┌──

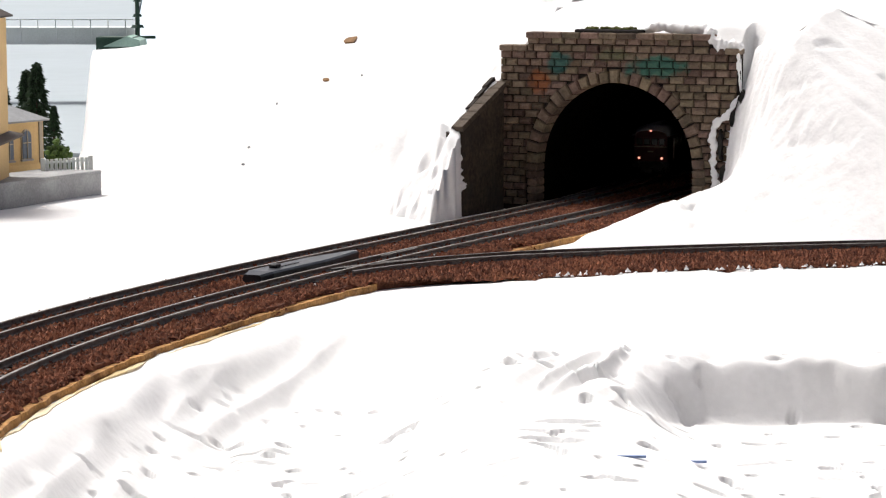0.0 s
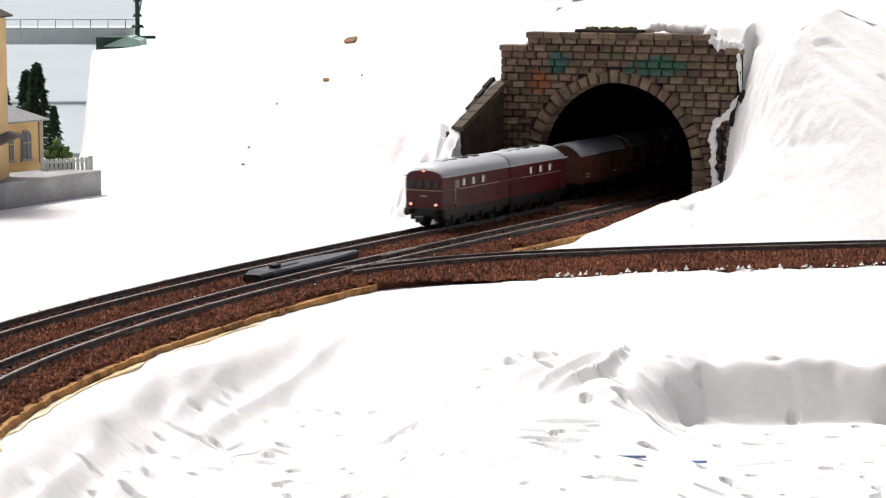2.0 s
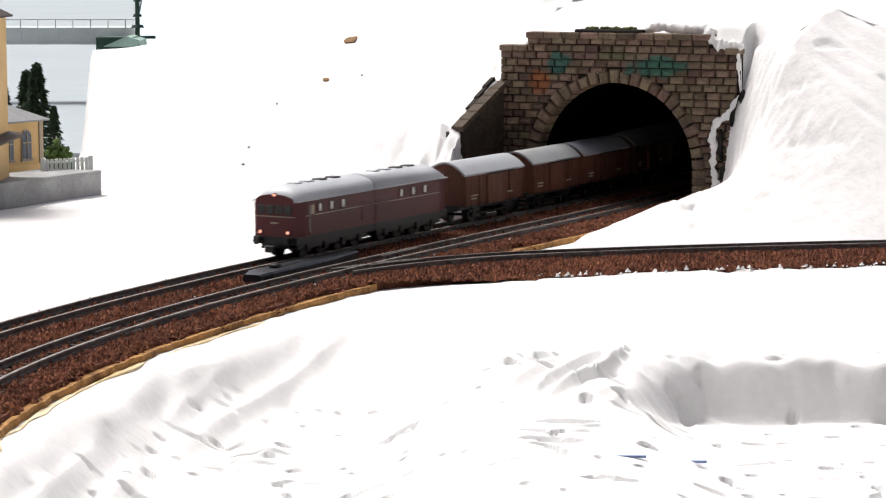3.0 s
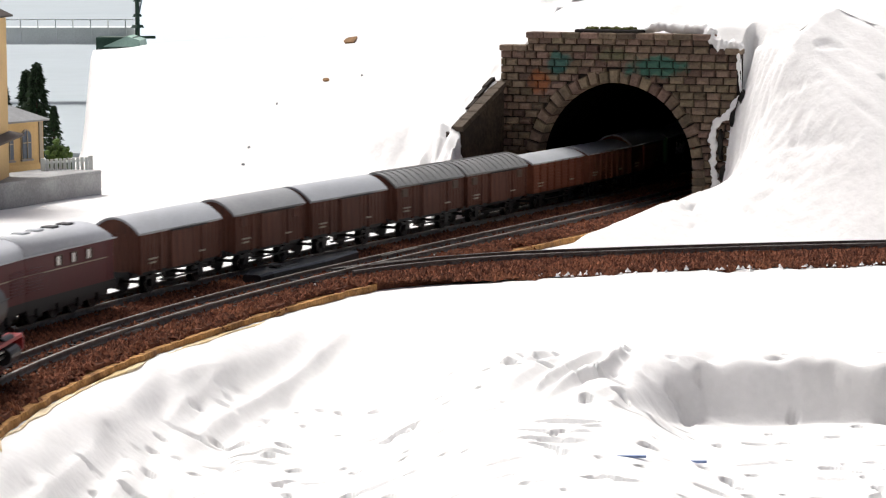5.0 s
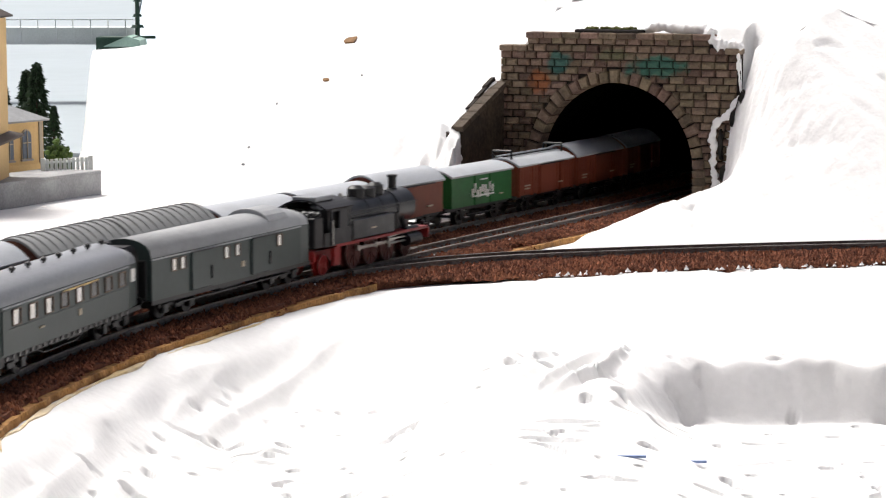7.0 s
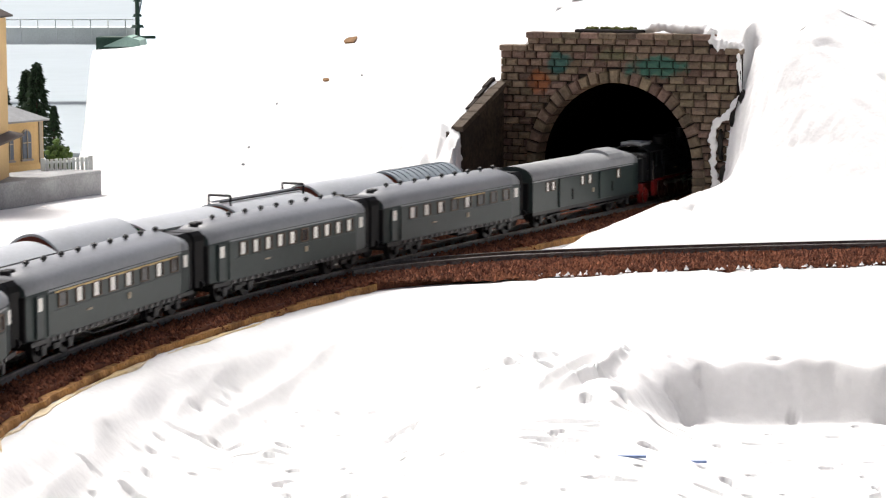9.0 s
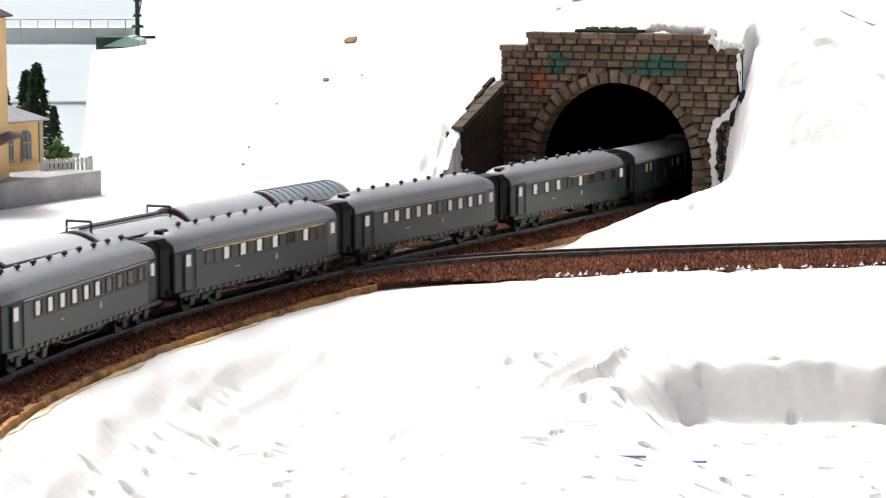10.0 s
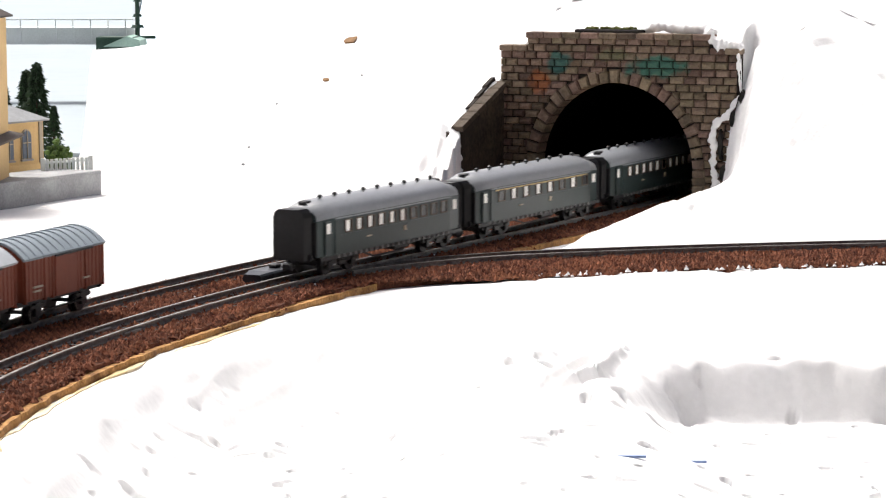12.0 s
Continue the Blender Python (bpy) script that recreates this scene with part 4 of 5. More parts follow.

└──

• Your task:
Leaving the pictures aside, transcribe the entire listing exactly.

• Answer in full:
0.0 s
2.0 s
3.0 s
5.0 s
7.0 s
9.0 s
10.0 s
12.0 s
Continue the Blender Python (bpy) script that recreates this scene with part 4 of 5. More parts follow.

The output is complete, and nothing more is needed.